Shot over six days, season two had all of the 16 competitors facing each other.  There was no luck of the draw on opponents; there was nowhere to hide.  Mccaghren kept the six-minute matches but tweaked the scoring.  Kills are now worth six points with breaks still garnering three.  Competitors can get a bonus point for a submission in the first minute of a match and the Mccaghren said a number of contestants took advantage of the blitzkrieg bonus point.  Further emulating the TUF model, this season saw the competitors split into two teams. Team members can earn an extra point if their team wins the most matches in discrete blocks.  While the season was shot over six days, it will be released free on YouTube over eight weeks, debuting Friday evenings at 6pm Central Standard Time.  While the weekly releases will be focus mostly on matches, Mccaghren will release extra footage from behind the scenes and other competitor activities on his Facebook group. This season also includes an additional commentator.  Joe Kai, another fan favorite and the winner of the war mentioned above, joins Matt Skaff and Lindsey Mccaghren.  A stand-up comedian, Joe Kai should add an extra bit of humor to the excellent analysis.

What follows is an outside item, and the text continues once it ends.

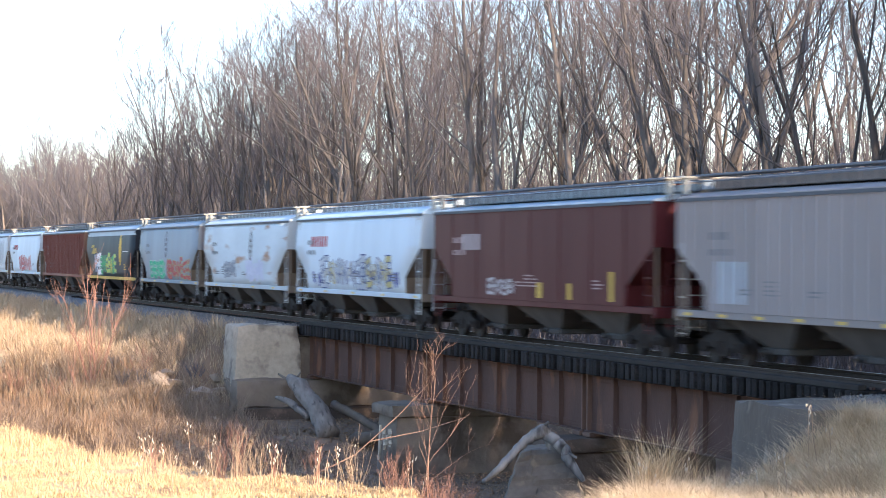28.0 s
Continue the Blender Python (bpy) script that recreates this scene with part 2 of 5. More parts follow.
class Build:
    """Collects vertices and faces of one mesh."""

    def __init__(self):
        self.v, self.f = [], []

    def box(self, x0, x1, y0, y1, z0, z1, m=None):
        b = len(self.v)
        pts = [(x, y, z) for x in (x0, x1) for y in (y0, y1) for z in (z0, z1)]
        self.v += [tuple(m @ Vector(p)) for p in pts] if m else pts
        self.f += [tuple(b + i for i in q) for q in ((0, 1, 3, 2), (4, 6, 7, 5), (0, 4, 5, 1), (2, 3, 7, 6), (0, 2, 6, 4), (1, 5, 7, 3))]
        return self

    def cbox(self, x0, x1, y0, y1, z0, z1, c=0.02):
        """A box with bevelled edges along all sides."""
        b = len(self.v)
        for z, k in ((z0, c), (z0 + c, 0), (z1 - c, 0), (z1, c)):
            ix0, ix1, iy0, iy1 = x0 + k, x1 - k, y0 + k, y1 - k
            self.v += [(ix0 + c, iy0, z), (ix1 - c, iy0, z), (ix1, iy0 + c, z), (ix1, iy1 - c, z), (ix1 - c, iy1, z), (ix0 + c, iy1, z), (ix0, iy1 - c, z), (ix0, iy0 + c, z)]
        for r in range(3):
            for i in range(8):
                j = (i + 1) % 8
                self.f.append((b + r * 8 + i, b + r * 8 + j, b + r * 8 + 8 + j, b + r * 8 + 8 + i))
        self.f.append(tuple(b + i for i in range(7, -1, -1)))
        self.f.append(tuple(b + 24 + i for i in range(8)))
        return self

    def tube(self, pts, radii, sides=5, cap=False):
        """A tapered tube along points."""
        b = len(self.v)
        n = len(pts)
        for i in range(n):
            p = Vector(pts[i])
            d = (Vector(pts[min(i + 1, n - 1)]) - Vector(pts[max(i - 1, 0)])).normalized()
            u = d.orthogonal().normalized() if abs(d.z) > 0.98 else d.cross(Vector((0, 0, 1))).normalized()
            w = d.cross(u)
            for k in range(sides):
                a = 2 * math.pi * k / sides
                self.v.append(tuple(p + (u * math.cos(a) + w * math.sin(a)) * radii[i]))
        for i in range(n - 1):
            for k in range(sides):
                j = (k + 1) % sides
                self.f.append((b + i * sides + k, b + i * sides + j, b + (i + 1) * sides + j, b + (i + 1) * sides + k))
        if cap:
            self.f.append(tuple(b + k for k in range(sides - 1, -1, -1)))
            self.f.append(tuple(b + (n - 1) * sides + k for k in range(sides)))
        return self

    def spike(self, p, q, r):
        """A thin three-sided twig that runs out to a point."""
        b = len(self.v)
        p, q = Vector(p), Vector(q)
        u = (q - p).orthogonal().normalized()
        w = (q - p).normalized().cross(u)
        self.v += [tuple(p + (u * c + w * k) * r) for c, k in ((1, 0), (-0.5, 0.866), (-0.5, -0.866))] + [tuple(q)]
        self.f += [(b, b + 1, b + 3), (b + 1, b + 2, b + 3), (b + 2, b, b + 3)]
        return self

    def cyl(self, p0, p1, r, sides=12):
        return self.tube([p0, p1], [r, r], sides, True)

    def prism(self, prof, y0, y1, axis="y"):
        """A profile of (x, z) pushed out along y (or of (y, z) along x)."""
        b, n = len(self.v), len(prof)
        for yy in (y0, y1):
            self.v += [(p, yy, q) if axis == "y" else (yy, p, q) for p, q in prof]
        for i in range(n):
            j = (i + 1) % n
            self.f.append((b + i, b + j, b + n + j, b + n + i))
        self.f.append(tuple(b + i for i in range(n - 1, -1, -1)))
        self.f.append(tuple(b + n + i for i in range(n)))
        return self

    def blade(self, p, d, up, w, h, bend):
        """A bent two-piece grass blade."""
        b = len(self.v)
        p, d, up = Vector(p), Vector(d), Vector(up)
        s = d.cross(Vector((0, 0, 1))).normalized() * w
        mid, tip = p + up * h * 0.55 + d * bend * 0.3 * h, p + up * h * 0.9 + d * bend * h
        self.v += [tuple(p - s), tuple(p + s), tuple(mid + s * 0.7), tuple(mid - s * 0.7), tuple(tip)]
        self.f += [(b, b + 1, b + 2, b + 3), (b + 3, b + 2, b + 4)]

    def mesh(self, name, mat, smooth=False):
        return mesh_from(name, self.v, self.f, mat, smooth)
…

While the filming of the season has concluded, the playoff tournament will be hosted at 10th Planet Decatur sometime in June.  By and large, the PGF has grown organically through grass roots efforts.  But given the more dispersed nature of the competitors and their gyms as well as the burgeoning multimedia presence of followers and fans, the PGF is poised for a major breakout season.  This PGF league and format will prove formidable and longstanding.  Any viewer who gets on the train now will have that early adopter opportunity to say they got onboard before it exploded…because it will.  We all love jiu jitsu, but this format will bring it to our family and friends in a way we can discuss it without them being practitioners.